En la década de los setentas, surgió un slogan que muchas personas siguen repitiendo: “Jesús sí, Iglesia no”. Afirmar tal cosa, resulta ilógico, pues equivaldría a decir: “Leonardo da Vinci sí, Mona Lisa no”. ¿Cómo podríamos por una parte aceptar al autor y, por otra, rechazar la obra de sus manos? Pues lo mismo pasa con la Iglesia Católica. Jesús decidió fundarla y lo hizo para que no termináramos buscándonos a nosotros mismos, al creernos autosuficientes. Es cierto que la fe supone pensar por cuenta propia, cuestionarse en primera persona; sin embargo, irse por la libre, hace las veces de auto diagnosticarse sin conocimiento de causa. O ¿a poco nos creemos más sabios que una institución con dos mil años de historia, de camino, de experiencia acumulada y compartida? “Pero es que muchos han cometido pecados dentro de ella” Es verdad, pero si a esas vamos, entonces, ¿dejaríamos de acudir a urgencias por un puñado de médicos negligentes descubiertos en la ciudad de junto? Nunca hay que generalizar.

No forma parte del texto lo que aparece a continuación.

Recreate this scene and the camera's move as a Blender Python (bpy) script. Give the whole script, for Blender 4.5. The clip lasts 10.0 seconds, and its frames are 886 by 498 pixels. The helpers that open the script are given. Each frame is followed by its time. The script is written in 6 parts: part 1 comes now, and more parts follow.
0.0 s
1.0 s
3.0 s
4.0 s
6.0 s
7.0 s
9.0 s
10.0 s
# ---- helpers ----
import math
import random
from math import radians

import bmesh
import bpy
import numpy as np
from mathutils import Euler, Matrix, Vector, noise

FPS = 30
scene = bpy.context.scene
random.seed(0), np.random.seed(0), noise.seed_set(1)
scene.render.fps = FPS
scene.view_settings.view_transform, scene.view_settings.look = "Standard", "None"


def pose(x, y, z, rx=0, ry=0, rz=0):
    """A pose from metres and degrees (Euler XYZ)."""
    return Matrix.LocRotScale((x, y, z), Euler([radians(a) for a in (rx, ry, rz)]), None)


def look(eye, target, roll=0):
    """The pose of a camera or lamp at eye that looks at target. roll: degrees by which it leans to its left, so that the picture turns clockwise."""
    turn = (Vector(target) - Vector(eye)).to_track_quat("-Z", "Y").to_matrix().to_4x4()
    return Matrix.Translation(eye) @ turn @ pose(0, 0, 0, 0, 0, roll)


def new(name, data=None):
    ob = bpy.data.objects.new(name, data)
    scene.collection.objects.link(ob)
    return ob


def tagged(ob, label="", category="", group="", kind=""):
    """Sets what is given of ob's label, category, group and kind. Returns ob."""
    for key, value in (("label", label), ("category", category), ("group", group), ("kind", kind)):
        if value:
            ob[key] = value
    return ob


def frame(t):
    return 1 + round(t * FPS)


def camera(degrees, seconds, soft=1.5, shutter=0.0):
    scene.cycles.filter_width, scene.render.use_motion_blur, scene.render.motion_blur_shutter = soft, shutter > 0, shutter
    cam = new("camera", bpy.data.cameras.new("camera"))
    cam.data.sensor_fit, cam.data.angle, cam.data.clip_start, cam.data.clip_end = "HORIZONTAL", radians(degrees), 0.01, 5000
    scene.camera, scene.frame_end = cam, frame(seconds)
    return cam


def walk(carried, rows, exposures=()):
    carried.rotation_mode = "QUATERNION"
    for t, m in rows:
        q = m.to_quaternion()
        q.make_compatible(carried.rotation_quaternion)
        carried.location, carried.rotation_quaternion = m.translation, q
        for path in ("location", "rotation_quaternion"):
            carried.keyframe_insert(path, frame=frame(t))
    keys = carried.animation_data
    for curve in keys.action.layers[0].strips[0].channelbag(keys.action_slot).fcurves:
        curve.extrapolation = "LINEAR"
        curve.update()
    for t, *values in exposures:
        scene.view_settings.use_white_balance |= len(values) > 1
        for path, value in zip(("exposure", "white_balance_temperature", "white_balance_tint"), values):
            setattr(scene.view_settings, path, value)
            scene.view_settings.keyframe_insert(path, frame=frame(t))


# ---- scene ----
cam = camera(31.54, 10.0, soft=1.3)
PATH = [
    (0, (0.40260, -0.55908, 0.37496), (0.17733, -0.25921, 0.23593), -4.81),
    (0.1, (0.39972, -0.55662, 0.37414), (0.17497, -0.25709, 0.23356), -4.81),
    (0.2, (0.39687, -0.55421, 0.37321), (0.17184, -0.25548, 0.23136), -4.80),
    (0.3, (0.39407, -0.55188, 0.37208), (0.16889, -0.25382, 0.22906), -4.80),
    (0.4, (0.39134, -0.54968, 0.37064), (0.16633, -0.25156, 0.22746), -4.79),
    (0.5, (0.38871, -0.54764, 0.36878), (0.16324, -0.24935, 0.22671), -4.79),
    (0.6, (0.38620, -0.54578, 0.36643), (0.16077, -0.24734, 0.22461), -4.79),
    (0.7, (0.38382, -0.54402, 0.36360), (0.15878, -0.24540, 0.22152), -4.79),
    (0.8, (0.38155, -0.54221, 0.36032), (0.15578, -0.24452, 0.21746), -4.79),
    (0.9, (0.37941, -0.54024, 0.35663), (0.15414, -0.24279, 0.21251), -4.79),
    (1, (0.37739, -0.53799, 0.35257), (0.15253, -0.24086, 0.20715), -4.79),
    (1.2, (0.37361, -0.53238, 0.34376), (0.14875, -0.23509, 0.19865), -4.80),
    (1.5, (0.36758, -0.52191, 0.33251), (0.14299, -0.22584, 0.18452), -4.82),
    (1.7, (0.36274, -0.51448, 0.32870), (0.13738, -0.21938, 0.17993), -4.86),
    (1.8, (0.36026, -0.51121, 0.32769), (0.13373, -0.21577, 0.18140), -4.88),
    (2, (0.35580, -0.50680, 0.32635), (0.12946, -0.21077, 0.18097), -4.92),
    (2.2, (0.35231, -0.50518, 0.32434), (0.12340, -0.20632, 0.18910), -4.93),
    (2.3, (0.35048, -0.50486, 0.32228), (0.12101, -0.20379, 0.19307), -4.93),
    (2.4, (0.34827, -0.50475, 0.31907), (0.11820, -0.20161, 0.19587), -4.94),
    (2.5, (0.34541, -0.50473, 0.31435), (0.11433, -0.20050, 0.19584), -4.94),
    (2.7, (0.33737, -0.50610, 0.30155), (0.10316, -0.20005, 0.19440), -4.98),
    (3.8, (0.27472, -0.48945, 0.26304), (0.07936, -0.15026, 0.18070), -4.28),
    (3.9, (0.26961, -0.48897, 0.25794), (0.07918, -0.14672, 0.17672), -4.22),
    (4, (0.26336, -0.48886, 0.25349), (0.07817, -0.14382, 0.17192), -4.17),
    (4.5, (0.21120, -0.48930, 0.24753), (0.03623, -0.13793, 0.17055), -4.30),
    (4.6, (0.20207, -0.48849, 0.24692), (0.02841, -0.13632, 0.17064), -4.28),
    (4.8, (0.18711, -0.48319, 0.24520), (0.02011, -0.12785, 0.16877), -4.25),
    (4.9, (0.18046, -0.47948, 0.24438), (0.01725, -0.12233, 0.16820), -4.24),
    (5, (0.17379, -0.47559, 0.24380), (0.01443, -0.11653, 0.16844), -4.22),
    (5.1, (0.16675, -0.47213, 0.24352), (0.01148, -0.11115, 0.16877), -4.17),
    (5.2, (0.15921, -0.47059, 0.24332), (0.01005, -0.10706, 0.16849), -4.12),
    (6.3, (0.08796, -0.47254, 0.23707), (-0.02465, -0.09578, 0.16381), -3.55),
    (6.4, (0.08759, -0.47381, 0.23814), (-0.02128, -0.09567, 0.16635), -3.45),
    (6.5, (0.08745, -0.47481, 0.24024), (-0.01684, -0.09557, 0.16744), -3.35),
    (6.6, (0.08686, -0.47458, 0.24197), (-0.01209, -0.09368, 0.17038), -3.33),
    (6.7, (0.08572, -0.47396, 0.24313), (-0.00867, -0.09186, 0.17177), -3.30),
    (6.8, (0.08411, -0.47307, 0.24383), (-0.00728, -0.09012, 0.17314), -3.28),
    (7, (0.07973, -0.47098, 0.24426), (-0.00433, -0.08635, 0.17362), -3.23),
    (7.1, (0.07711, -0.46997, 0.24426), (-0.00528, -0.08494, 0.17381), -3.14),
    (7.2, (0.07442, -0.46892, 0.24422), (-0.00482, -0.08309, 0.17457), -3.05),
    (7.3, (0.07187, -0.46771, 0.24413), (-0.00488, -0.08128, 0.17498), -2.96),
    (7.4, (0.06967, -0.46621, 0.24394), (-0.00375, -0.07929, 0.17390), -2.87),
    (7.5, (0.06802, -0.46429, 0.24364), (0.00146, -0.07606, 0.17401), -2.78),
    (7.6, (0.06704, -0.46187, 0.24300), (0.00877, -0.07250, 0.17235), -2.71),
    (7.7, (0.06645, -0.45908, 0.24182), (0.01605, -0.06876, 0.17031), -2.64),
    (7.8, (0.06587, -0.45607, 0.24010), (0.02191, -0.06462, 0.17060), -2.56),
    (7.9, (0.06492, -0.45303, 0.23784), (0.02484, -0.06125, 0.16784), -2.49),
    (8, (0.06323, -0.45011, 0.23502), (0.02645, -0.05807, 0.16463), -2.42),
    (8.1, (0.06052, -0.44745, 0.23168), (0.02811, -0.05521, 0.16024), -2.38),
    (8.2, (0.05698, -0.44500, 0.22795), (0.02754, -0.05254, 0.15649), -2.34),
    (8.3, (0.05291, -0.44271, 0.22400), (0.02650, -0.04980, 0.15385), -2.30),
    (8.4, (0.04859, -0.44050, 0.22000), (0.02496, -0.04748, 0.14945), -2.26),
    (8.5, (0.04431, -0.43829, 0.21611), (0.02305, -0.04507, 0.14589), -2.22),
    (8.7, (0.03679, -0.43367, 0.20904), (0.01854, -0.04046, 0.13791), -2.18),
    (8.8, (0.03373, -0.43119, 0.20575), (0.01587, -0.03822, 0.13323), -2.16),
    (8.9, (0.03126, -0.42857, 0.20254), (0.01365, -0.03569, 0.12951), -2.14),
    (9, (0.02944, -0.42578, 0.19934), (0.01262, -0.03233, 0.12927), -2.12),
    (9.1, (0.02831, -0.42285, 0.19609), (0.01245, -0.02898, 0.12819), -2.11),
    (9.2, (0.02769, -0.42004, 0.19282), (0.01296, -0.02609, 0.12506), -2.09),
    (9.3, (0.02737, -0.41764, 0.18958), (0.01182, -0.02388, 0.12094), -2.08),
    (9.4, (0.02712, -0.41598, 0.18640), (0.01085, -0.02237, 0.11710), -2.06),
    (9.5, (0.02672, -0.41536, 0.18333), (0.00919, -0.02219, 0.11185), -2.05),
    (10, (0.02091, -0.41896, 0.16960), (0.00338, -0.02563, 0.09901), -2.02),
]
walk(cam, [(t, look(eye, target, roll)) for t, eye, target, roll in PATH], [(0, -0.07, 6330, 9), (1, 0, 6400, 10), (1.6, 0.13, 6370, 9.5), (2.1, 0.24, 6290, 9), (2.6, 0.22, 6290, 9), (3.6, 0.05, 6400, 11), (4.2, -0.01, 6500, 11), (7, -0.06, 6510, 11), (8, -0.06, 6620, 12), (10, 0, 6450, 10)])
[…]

“Es que en la Iglesia hay normas” Claro, lo mismo que en el banco o en el fútbol. Por ejemplo, nadie puede llenar un cheque como se le dé la gana o meter autogol y esperar ganar puntos a favor. Mejor decir que estorba la conciencia que provoca el cristianismo en el mundo. De otra manera, ¿por qué rechazarlo desde el plano institucional y/o religioso? Sin duda, es muy importante cuestionarse para poder superar slogans disfrazados de buenos argumentos. La autoridad moral de la Iglesia, viene de la sabiduría con la que Jesús quiso darle forma y, a partir de ahí, permanecer ligado a la humanidad con los sacramentos que hacen visible (liturgia) lo invisible (gracia).

Jesús no quiso ser alguien abstracto, sometido a la medida de cada uno. Por esta razón, dejó a la Iglesia, como su intérprete. Desde luego, hay límites, dogmas que garantizan la sana transmisión del Evangelio; es decir, libre del fanatismo que no tiene nada que ver con Dios, sino con distorsiones humanas. Por lo tanto, aceptar al autor, implica valorar su obra, el sello que lo distingue. En este caso, la Iglesia Católica, conjunto de bautizados.